One judicious choice of non-Cartesian coordinate system is a basis derived from a suite of rays. In this approach, the natural wavefield extrapolation direction is travel-time along a ray, with orthogonal coordinates directed across the rayfront at a constant time step. However, unlike for Cartesian coordinates, the distance between adjacent rays may freely expand or contract according to the lateral variations in the velocity model. Thus, properly defining the coordinate metric requires additional parameters that account for the Jacobian-like coordinate spreading. Given a rayfield and the associated Jacobian parameters, the solution to the corresponding one-way acoustic wave-equation is generated in an ordinary fashion Sava and Fomel (2004). The ray-coordinate wavefield solution is then interpolated back to a Cartesian mesh through a simple mapping operation.

One of the practical difficulties of ray-coordinate-based wavefield extrapolation is developing a robust procedure for handling triplicating rayfields that naturally arise due to wavefield multipathing. In particular, we need to prevent numerical instabilities from arising when calculating coordinate Jacobian spreading and related parameters that require computing finite-difference derivatives at the ray-crossing locations. Sava and Fomel (2004) apply a regularization parameter that prevents division by zero. This procedure, though, can lead to anomalous extrapolation amplitudes, which motivates us to seek out new methods for calculating rayfields and circumventing the ubiquitous problem of ray-coordinate triplication.

Underlying ray-coordinate systems may be generated by assuming that the rayfield is frequency-independent, and computing the solution to the wide-band eikonal equation Cervený (2001). However, this approximation can be inappropriate for complex geology where a stationary ray-coordinate system inadequately describes monochromatic wave propagation over a range of frequencies. One example is the significant frequency-dependence of rayfield illumination across salt-sediment interfaces characterized by large impedance contrasts and rugose topography. Hence, an important question is how does one expect to maintain a sufficient and consistent wavefield illumination when the underlying rayfield is itself strongly dependent on frequency? Hence, a frequency-dependent ray-coordinate systems should be an invaluable tool for enhancing imaging practice in complex media.
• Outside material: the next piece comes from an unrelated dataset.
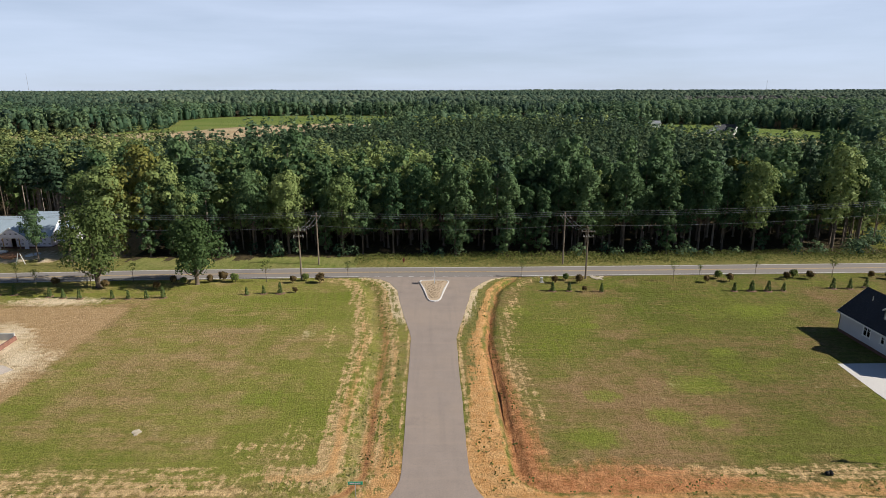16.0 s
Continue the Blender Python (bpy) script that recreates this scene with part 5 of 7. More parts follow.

This paper presents a procedure for constructing a frequency-dependent ray-coordinate system in an adaptive manner directly from the wavefield. The key idea is that the rayfront vectors at any given step are directly calculable from the phase-gradient of previous wavefield solution steps. This naturally leads to a bootstrapping procedure where one alternates between calculating the coordinate system for the next step, and the corresponding wavefield solution at that step. The methodology is similar to the Riemannian wavefield extrapolation (RWE) technique presented by Sava and Fomel (2004), where rayfields are traced through a smoothed velocity model using a Huygens' wavefront tracer Sava and Fomel (2001). The method differs, though, in that frequency-stationarity of the rayfield is not assumed, and the rayfield is instead calculated on-the-fly from the monochromatic wavefield. This method also differs from Shragge and Biondi (2003) in that an initial wavefield is not required as a precondition for solution. Also included in this report is a companion paper, Shragge and Biondi (2004), that discusses the strategy of using wavefield solutions precomputed on a background velocity model to train an updated ray-coordinate system using phase-rays.

We begin this paper with a review of phase-ray theory, frequency-dependent coordinate system generation, and ray-coordinate wavefield extrapolation. Then, we introduce the bootstrap procedure by which the ray-coordinate system and accompanying wavefield solutions are computed. Next, we show examples of wavefields extrapolated in adaptive phase-ray coordinates, and conclude with a discussion of the complications posed by triplicating coordinate systems. A more general formulation involving the oriented wave equation Fomel (2003) has the potential to address this problem in a robust theoretical framework, although such opportunity remains subject to future research.